• WORK INSTRUCTIONS
Of the material below, the lines to be retyped are those from the line containing "return 1 + round(t * FPS)" through the line containing "shutter > 0, shutter", inclusive; reproduce them exactly.

• RECORDS FOR THIS EXERCISE
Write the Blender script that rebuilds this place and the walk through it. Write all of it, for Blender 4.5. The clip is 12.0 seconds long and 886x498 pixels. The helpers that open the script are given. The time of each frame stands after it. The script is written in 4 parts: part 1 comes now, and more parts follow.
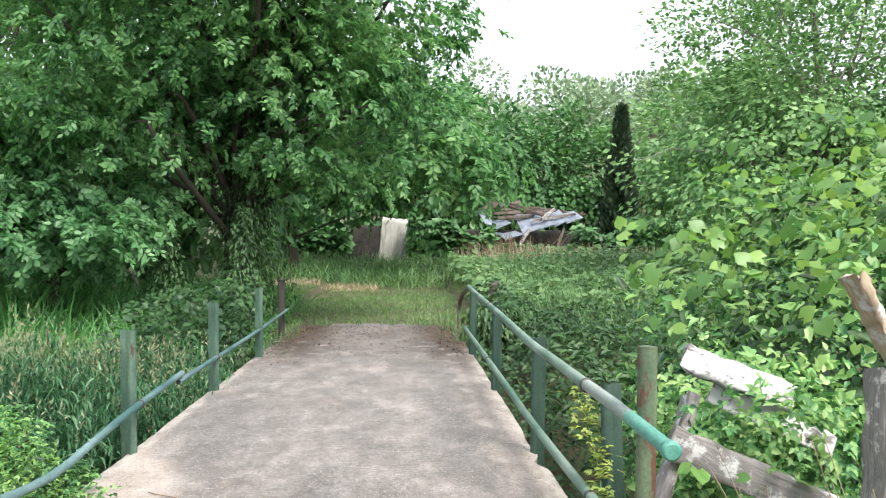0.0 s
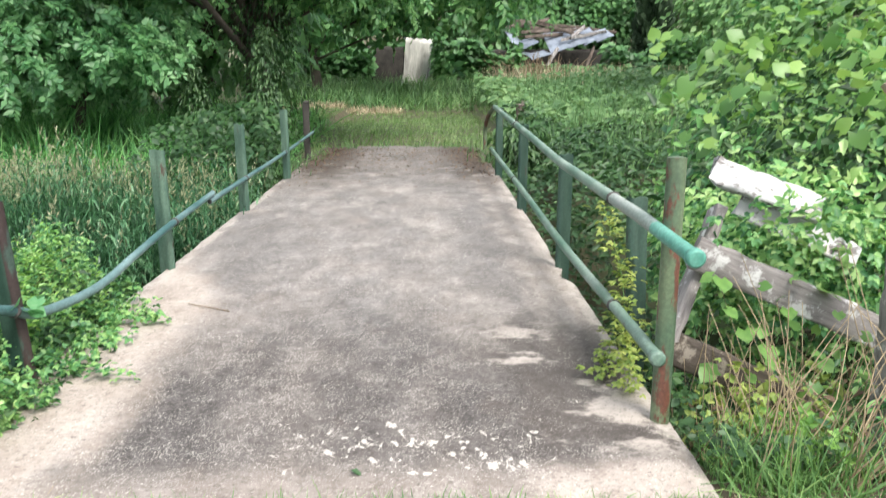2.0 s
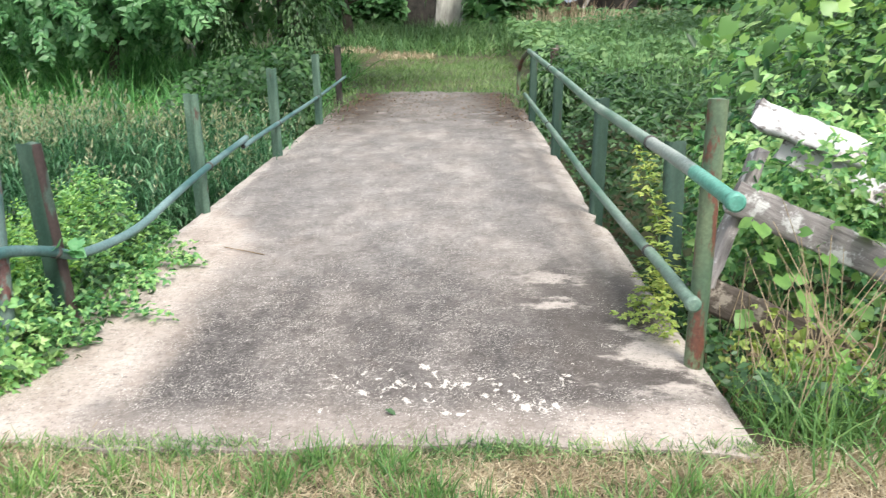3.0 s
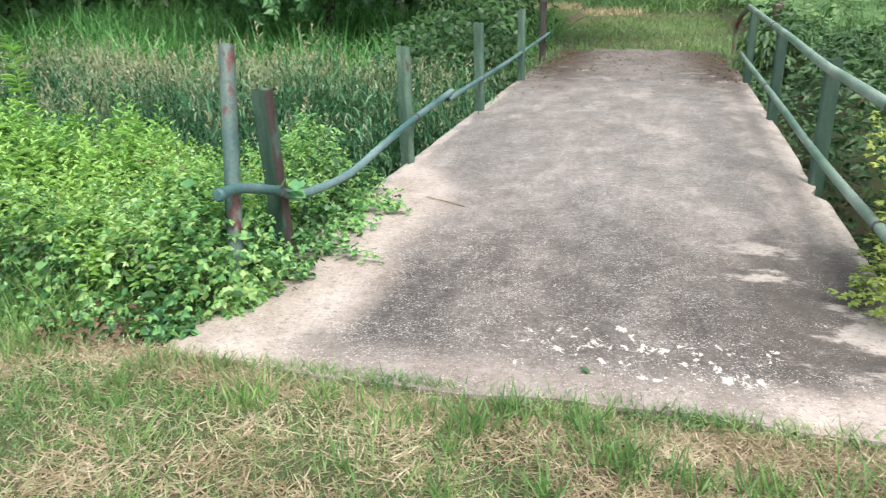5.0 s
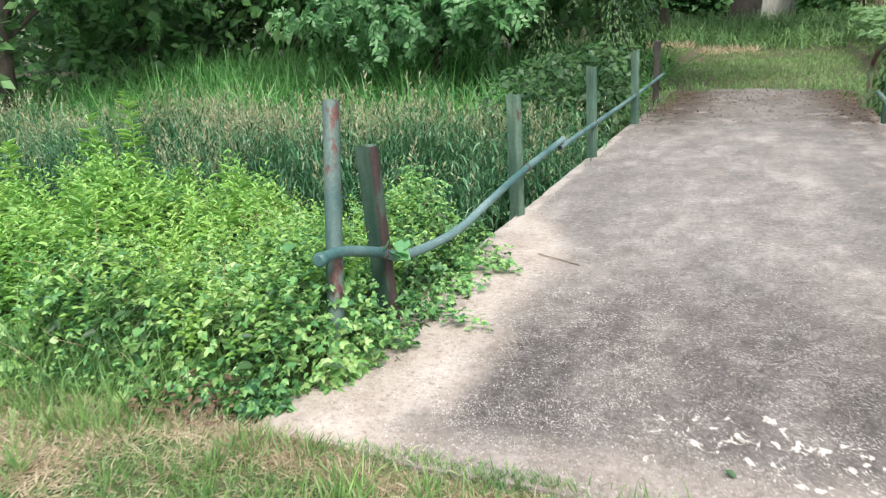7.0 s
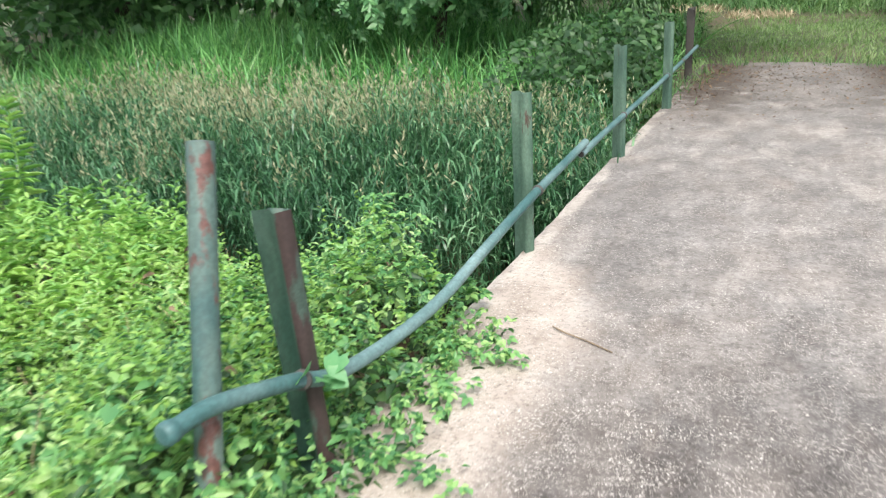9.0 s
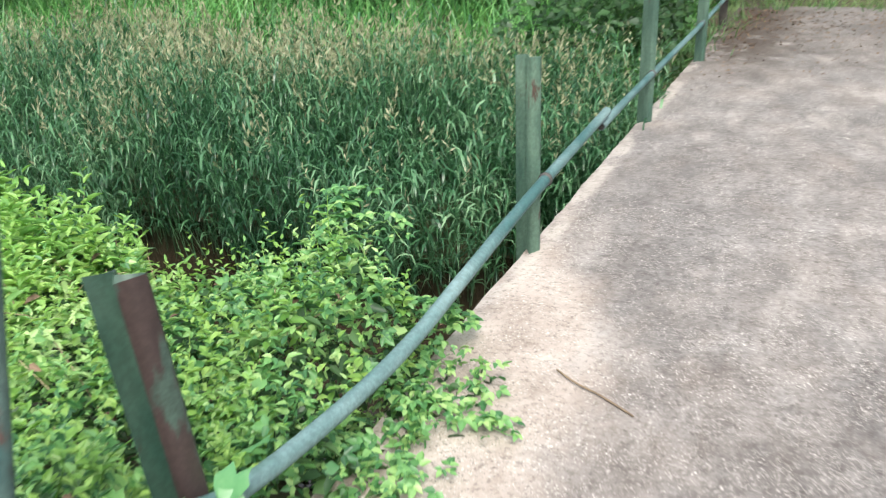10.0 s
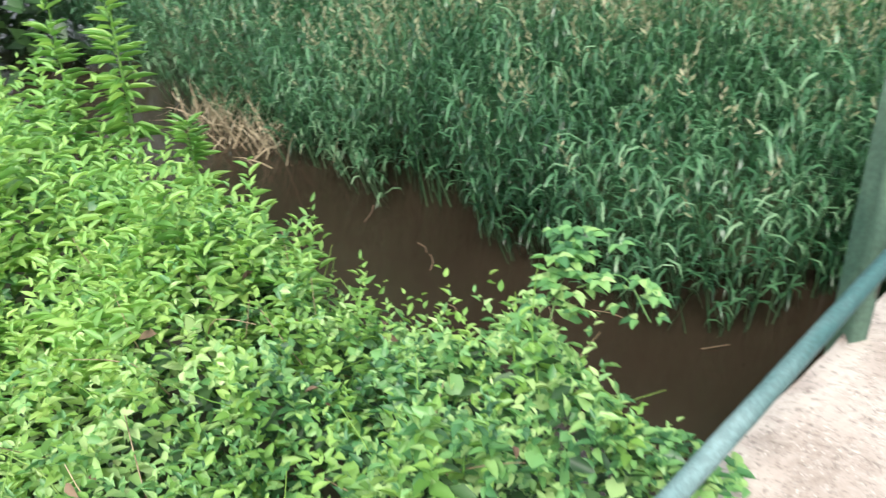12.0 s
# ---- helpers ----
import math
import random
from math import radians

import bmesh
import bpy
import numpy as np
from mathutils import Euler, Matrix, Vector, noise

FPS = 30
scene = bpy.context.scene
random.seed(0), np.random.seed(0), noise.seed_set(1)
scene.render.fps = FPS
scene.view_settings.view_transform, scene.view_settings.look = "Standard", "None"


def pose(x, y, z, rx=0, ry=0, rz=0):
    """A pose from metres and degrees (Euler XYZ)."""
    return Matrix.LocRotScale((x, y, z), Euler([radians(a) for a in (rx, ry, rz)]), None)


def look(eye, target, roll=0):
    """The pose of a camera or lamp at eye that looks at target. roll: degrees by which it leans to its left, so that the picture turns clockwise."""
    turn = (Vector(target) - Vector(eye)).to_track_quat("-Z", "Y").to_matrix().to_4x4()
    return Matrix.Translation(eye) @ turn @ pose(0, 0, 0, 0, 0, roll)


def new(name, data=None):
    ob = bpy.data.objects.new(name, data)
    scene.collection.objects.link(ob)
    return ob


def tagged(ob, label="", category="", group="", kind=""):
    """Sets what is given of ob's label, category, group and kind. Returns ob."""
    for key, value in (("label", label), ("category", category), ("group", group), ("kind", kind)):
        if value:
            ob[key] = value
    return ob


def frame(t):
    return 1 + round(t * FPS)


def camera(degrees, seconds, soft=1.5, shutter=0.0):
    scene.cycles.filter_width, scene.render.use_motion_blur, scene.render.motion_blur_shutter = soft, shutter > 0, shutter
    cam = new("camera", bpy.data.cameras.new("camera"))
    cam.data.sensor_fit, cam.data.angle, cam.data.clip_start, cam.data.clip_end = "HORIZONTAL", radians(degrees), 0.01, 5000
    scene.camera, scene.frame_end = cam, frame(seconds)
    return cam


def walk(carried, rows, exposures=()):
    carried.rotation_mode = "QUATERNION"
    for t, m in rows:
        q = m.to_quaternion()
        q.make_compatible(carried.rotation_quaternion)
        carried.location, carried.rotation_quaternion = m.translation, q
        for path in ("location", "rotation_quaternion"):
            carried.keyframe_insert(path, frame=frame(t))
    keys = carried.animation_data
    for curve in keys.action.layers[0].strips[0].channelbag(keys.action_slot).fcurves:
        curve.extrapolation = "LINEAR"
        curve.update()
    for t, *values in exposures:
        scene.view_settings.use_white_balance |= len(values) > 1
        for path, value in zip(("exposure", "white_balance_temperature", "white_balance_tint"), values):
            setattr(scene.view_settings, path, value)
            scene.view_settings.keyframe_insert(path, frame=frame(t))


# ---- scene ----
cam = camera(57.9, 12.0, soft=1.2, shutter=0.6)
PATH = [
    (0, (0.447, -1.961, 1.541), (0.553, 0.037, 1.533), 0.7),
    (0.5, (0.435, -1.964, 1.541), (0.555, 0.032, 1.51), 0.8),
    (1, (0.442, -1.958, 1.527), (0.549, 0.033, 1.369), 0.6),
    (1.5, (0.44, -1.946, 1.498), (0.517, 0.028, 1.183), 0.4),
    (2, (0.442, -1.953, 1.489), (0.486, -0.002, 1.048), 0.1),
    (2.5, (0.434, -1.947, 1.478), (0.451, -0.017, 0.955), 0.0),
    (4.3, (0.405, -1.946, 1.451), (0.084, -0.074, 0.822), -0.4),
    (4.5, (0.39, -1.947, 1.45), (0.007, -0.092, 0.805), -0.4),
    (5, (0.365, -1.963, 1.453), (-0.123, -0.14, 0.792), -0.5),
    (5.5, (0.363, -1.975, 1.466), (-0.169, -0.147, 0.855), -0.7),
    (6, (0.349, -1.987, 1.481), (-0.253, -0.159, 0.938), -1.0),
    (6.5, (0.3, -1.908, 1.475), (-0.366, -0.101, 0.937), -1.6),
    (7, (0.227, -1.648, 1.471), (-0.514, 0.123, 0.91), -2.3),
    (8.8, (-0.151, -0.324, 1.532), (-0.914, 1.415, 0.904), -2.6),
    (9, (-0.21, -0.146, 1.513), (-0.968, 1.586, 0.862), -2.1),
    (9.5, (-0.347, 0.285, 1.519), (-1.083, 1.999, 0.797), -1.9),
    (10, (-0.427, 0.711, 1.506), (-1.2, 2.375, 0.71), -1.4),
    (10.5, (-0.599, 1.051, 1.503), (-1.447, 2.638, 0.631), -3.1),
    (11, (-0.739, 1.276, 1.523), (-1.663, 2.777, 0.577), -2.7),
    (11.5, (-0.813, 1.504, 1.511), (-1.937, 2.847, 0.546), -1.3),
    (12, (-0.887, 1.672, 1.507), (-2.16, 2.869, 0.533), -2.0),
]
walk(cam, [(t, look(eye, target, roll)) for t, eye, target, roll in PATH], [(0.0, 1.08), (2.5, 1.08), (4.5, 0.98), (7.0, 0.98), (9.0, 1.10), (10.5, 1.02), (11.5, 0.98), (12.0, 1.12)])

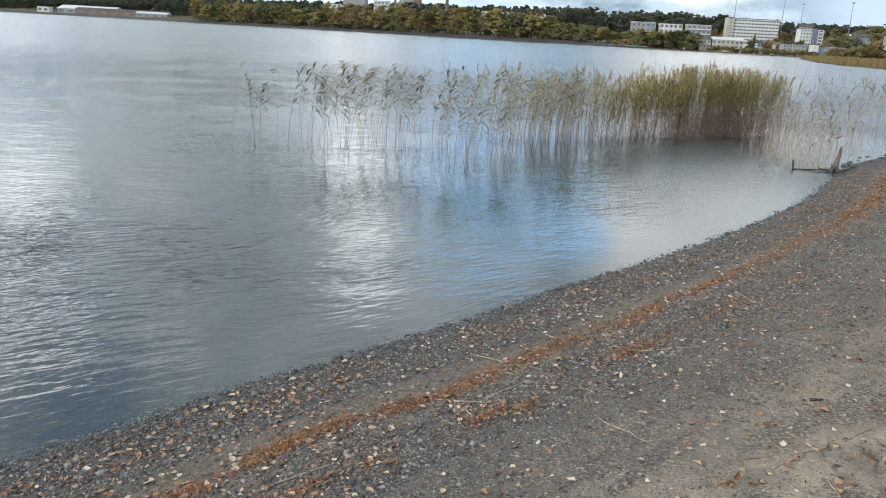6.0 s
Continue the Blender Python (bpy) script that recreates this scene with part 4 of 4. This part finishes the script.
def build_far_trees():
    rng = np.random.default_rng(77)
    tints = [(M_YELLOW, "birch", "slender birch with yellow autumn leaves on the far shore"), (M_OLIVE, "birch", "tall tree with olive-green leaves on the far shore"),
             (M_GREEN, "round", "dark green leafy tree on the far shore"), (M_RUST, "birch", "tree with rust-brown autumn leaves on the far shore"), (M_YELLOW, "round", "broad tree with yellowing leaves on the far shore")]
    x = -405.0
    while x < -2:
        w = [0.2, 0.28, 0.3, 0.08, 0.14] if x < -240 else [0.3, 0.36, 0.06, 0.2, 0.08]
        m, k, lab = tints[int(rng.choice(5, p=w))]
        plant(k, m, x * K, (far_edge(x) + rng.uniform(16, 26)) * K, rng.uniform(15, 21) * (1.1 if k == "birch" else 0.9), rng, lab, rng.uniform(1.0, 1.35))
        x += rng.uniform(2.2, 5.0)
    for _ in range(100):
        x = rng.uniform(-405, 5)
        m, k, lab = tints[int(rng.choice(5, p=[0.2, 0.3, 0.25, 0.15, 0.1]))]
        plant(k, m, x * K, (far_edge(x) + rng.uniform(30, 55)) * K, rng.uniform(12, 19), rng, lab, 1.2, True)
    for _ in range(90):
        x = rng.uniform(-6, 104)
        m, k, lab = tints[int(rng.choice(5, p=[0.12, 0.3, 0.2, 0.16, 0.22]))]
        plant("round" if rng.random() < 0.7 else k, m, x * K, (far_edge(x) + rng.uniform(14, 44)) * K, rng.uniform(7, 13), rng, lab, 1.15)
    for x, d, h in ((88, 575, 13), (92, 572, 14), (83, 578, 13), (97, 574, 12), (95, 566, 11)):
        plant("round", M_GREEN if h != 11 else M_OLIVE, x * K, d * K, h, rng, "dark green leafy tree by the far shore houses", 1.1)
    plant("spruce", M_HAZED_NEEDLE, 131.5 * K, 556 * K, 13, rng, "dark pointed spruce between far houses")
    for x, d, h, m in ((126, 598, 9, M_OLIVE), (140, 556, 8, M_RUST), (150, 574, 11, M_OLIVE), (157, 590, 12, M_RUST), (178, 545, 12, M_GREEN), (183, 520, 13, M_GREEN), (187, 512, 10, M_OLIVE),
                       (182, 560, 14, M_RUST), (176, 590, 14, M_RUST), (196, 560, 13, M_RUST), (190, 545, 12, M_OLIVE), (205, 540, 12, M_RUST), (214, 500, 11, M_GREEN), (203, 486, 9, M_OLIVE),
                       (226, 520, 13, M_RUST), (236, 505, 11, M_YELLOW), (246, 520, 12, M_RUST), (256, 500, 12, M_OLIVE), (268, 520, 13, M_GREEN), (280, 530, 12, M_RUST), (222, 470, 9, M_OLIVE)):
        plant("round", m, x * K, d * K, h, rng, "autumn tree between the houses across the lake", 1.0)
    for _ in range(150):
        x = rng.uniform(166, 330)
        d = np.interp(x, [165, 200, 260, 330], [488, 440, 420, 400]) + rng.uniform(-10, 12)
        m = (M_RUST, M_OLIVE, M_MEADOW, M_RUST)[int(rng.integers(4))]
        plant("bush", m, x * K, d * K, rng.uniform(4.0, 8.5), rng, "brown autumn shrub at the edge of the meadow", 1.0)
    for _ in range(50):
        x = rng.uniform(-400, 100)
        plant("bush", (M_OLIVE, M_RUST, M_GREEN)[int(rng.integers(3))], x * K, (far_edge(x) + rng.uniform(12, 17)) * K, rng.uniform(3.5, 6.5), rng, "low autumn shrub on the far embankment", 1.3)
    for _ in range(190):
        x = rng.uniform(-10, 340)
        d = np.interp(x, [0, 150, 340], [690, 665, 600]) + rng.uniform(0, 70)
        kind = "pine" if rng.random() < 0.72 else "spruce"
        plant(kind, M_HAZED_NEEDLE, x * K, d * K, rng.uniform(11, 18) * float(np.interp(x, [0, 60, 130, 175], [1.15, 1.1, 1.0, 0.72])), rng, "dark pine on the ridge above the houses" if kind == "pine" else "dark pointed spruce on the ridge", 1.1, True)
    for _ in range(70):
        x = rng.uniform(178, 300)
        d = np.interp(x, [165, 200, 260, 330], [495, 452, 448, 425]) + rng.uniform(0, 14)
        plant("round", (M_RUST, M_OLIVE, M_RUST, M_GREEN)[int(rng.integers(4))], x * K, d * K, rng.uniform(8.5, 11.5), rng, "", 0.8, True)
    for _ in range(150):
        x = rng.uniform(178, 330)
        d = np.interp(x, [165, 200, 260, 330], [500, 455, 440, 420]) + rng.uniform(0, 90)
        plant("round", (M_RUST, M_OLIVE, M_GREEN)[int(rng.integers(3))], x * K, d * K, rng.uniform(6.5, 10.5), rng, "", 1.1, True)
    for _ in range(95):
        x = rng.uniform(60, 330)
        d = np.interp(x, [0, 150, 340], [650, 625, 560]) + rng.uniform(0, 50)
        plant("round", (M_RUST, M_OLIVE)[int(rng.integers(2))], x * K, d * K, rng.uniform(9, 13), rng, "autumn tree on the slope between houses", 1.0, True)


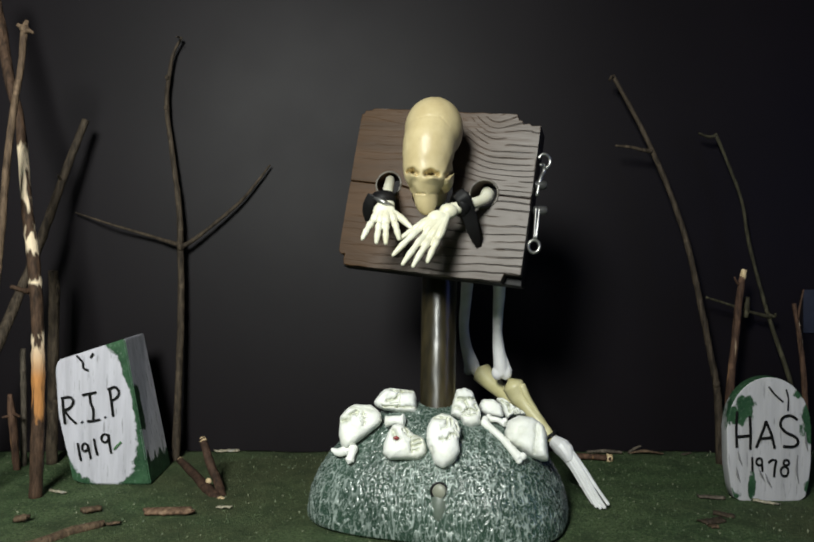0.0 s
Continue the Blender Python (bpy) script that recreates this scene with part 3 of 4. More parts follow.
def foot():
    bm = bmesh.new()
    tube(bm, [(0.118, -0.002, 0.0475), (0.1233, -0.008, 0.044), (0.1266, -0.012, 0.0392), (0.1282, -0.014, 0.0348)], [0.0052, 0.0074, 0.0060, 0.0040], 14, 5, 0.03, 90)
    starts = [(0.1221, -0.01, 0.0404), (0.1241, -0.012, 0.0409), (0.1263, -0.013, 0.0416), (0.1284, -0.013, 0.042), (0.1299, -0.012, 0.0417)]
    ends = [(0.1445, -0.022, 0.0039), (0.1465, -0.025, 0.0021), (0.1494, -0.026, 0.0012), (0.1524, -0.027, 0.002), (0.1554, -0.026, 0.0044)]
    for s, e in zip(starts, ends):
        s, e = Vector(s), Vector(e)
        tube(bm, [s, s.lerp(e, 0.35) + Vector((0, -0.001, 0.001)), s.lerp(e, 0.75), e], [0.0022, 0.0016, 0.0013, 0.0014], 10, 6, 0.04, 120, cap=0.8)
        ball(bm, s.lerp(e, 0.64), 0.0017, 2)
    ball(bm, (0.1258, -0.0105, 0.0418), (0.0062, 0.0058, 0.0068), 3, (0, 30, 0))
    part("bony_foot", fuse(bm, 0.00024, 0), BONE_COOL, toy, "white plastic skeletal foot with long toes", ANKLE)


foot()

# skulls and bones heaped on the mound
def moulded_skull(at, tip, outline, strokes, label, deep=0.0085, square=5.0, unit=0.000365):
    """A skull moulded in half relief: outline, (x, z) corners round its middle, domed towards -y and
    tipped back; strokes, (x, z, x, z, width, depth), are cut into its face or, below 0, raised from it."""
    bm = bmesh.new()
    groove_shade = bm.verts.layers.float.new("groove_shade")
    na, nr = 176, 58
    m = Matrix.Translation(at) @ Matrix.Rotation(radians(tip), 4, "X")
    reach = []
    for i in range(na):
        a = 2 * math.pi * i / na
        dx, dz = math.cos(a), math.sin(a)
        best = 0.0
        for (x0, z0), (x1, z1) in zip(outline, outline[1:] + outline[:1]):
            ex, ez = x1 - x0, z1 - z0
            det = ex * dz - ez * dx
            if abs(det) > 1e-9:
                r, u = (ex * z0 - ez * x0) / det, (dx * z0 - dz * x0) / det
                if r > 0 and -0.001 <= u <= 1.001:
                    best = max(best, r)
        reach.append(best)
    reach = [(reach[i - 2] + 2 * reach[i - 1] + 3 * reach[i] + 2 * reach[(i + 1) % na] + reach[(i + 2) % na]) / 9 for i in range(na)]
    reach = [r * (1 + 0.02 * noise.noise(Vector((0.21 * i, at[0] * 900, 3)))) for i, r in enumerate(reach)]
    k = Vector(at) * 310

    def ring(rho, front):
        row = []
        for i in range(na):
            a = 2 * math.pi * i / na
            r = reach[i] * rho
            x, z = r * math.cos(a), r * math.sin(a)
            dome = (max(0.0, 1 - rho**square)) ** (1 / 2.1)
            y = -deep * dome / unit if front else 0.7 * deep * dome / unit
            in_groove = 0.0
            if front:
                cutin = 0.0
                wob = Vector((x, 0, z)) * 0.13 + k
                sx, sz = x + 2.2 * noise.noise(wob), z + 2.2 * noise.noise(wob + Vector((7, 3, 1)))
                for x0, z0, x1, z1, w, depth in strokes:
                    ax, az, bx, bz = sx - x0, sz - z0, x1 - x0, z1 - z0
                    t = min(1, max(0, (ax * bx + az * bz) / max(bx * bx + bz * bz, 1e-6)))
                    g = ((ax - bx * t) ** 2 + (az - bz * t) ** 2) / (w * w)
                    if g < 14:
                        cutin += depth * (0.75 * math.exp(-g) + 0.35 * math.exp(-g / 5))
                        # deeper cuts get more olive, which paints shade into them
                        in_groove = max(in_groove, math.exp(-g / 2.5) * min(1, depth / 6))
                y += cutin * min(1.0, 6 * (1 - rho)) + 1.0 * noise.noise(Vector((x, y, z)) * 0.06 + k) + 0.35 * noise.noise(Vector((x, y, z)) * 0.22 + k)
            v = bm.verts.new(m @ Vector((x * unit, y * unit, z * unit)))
            v[groove_shade] = in_groove
            row.append(v)
        return row

    rows = [ring(math.sin(q / nr * math.pi / 2), True) for q in range(1, nr + 1)]
    rows += [ring(math.cos(q / 10 * math.pi / 2), False) for q in range(1, 10)]
    for a, b in zip(rows, rows[1:]):
        for i in range(na):
            bm.faces.new((a[i], a[(i + 1) % na], b[(i + 1) % na], b[i]))
    for row in (rows[0], rows[-1]):
        mid = bm.verts.new(sum((v.co for v in row), Vector()) / na)
        for i in range(na):
            bm.faces.new((row[i], row[(i + 1) % na], mid))
    part("moulded_skull", bm, BONE_RELIEF, toy, label)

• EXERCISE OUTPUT
    return 1 + round(t * FPS)


def camera(degrees, seconds, soft=1.5, shutter=0.0):
    scene.cycles.filter_width, scene.render.use_motion_blur, scene.render.motion_blur_shutter = soft, shutter > 0, shutter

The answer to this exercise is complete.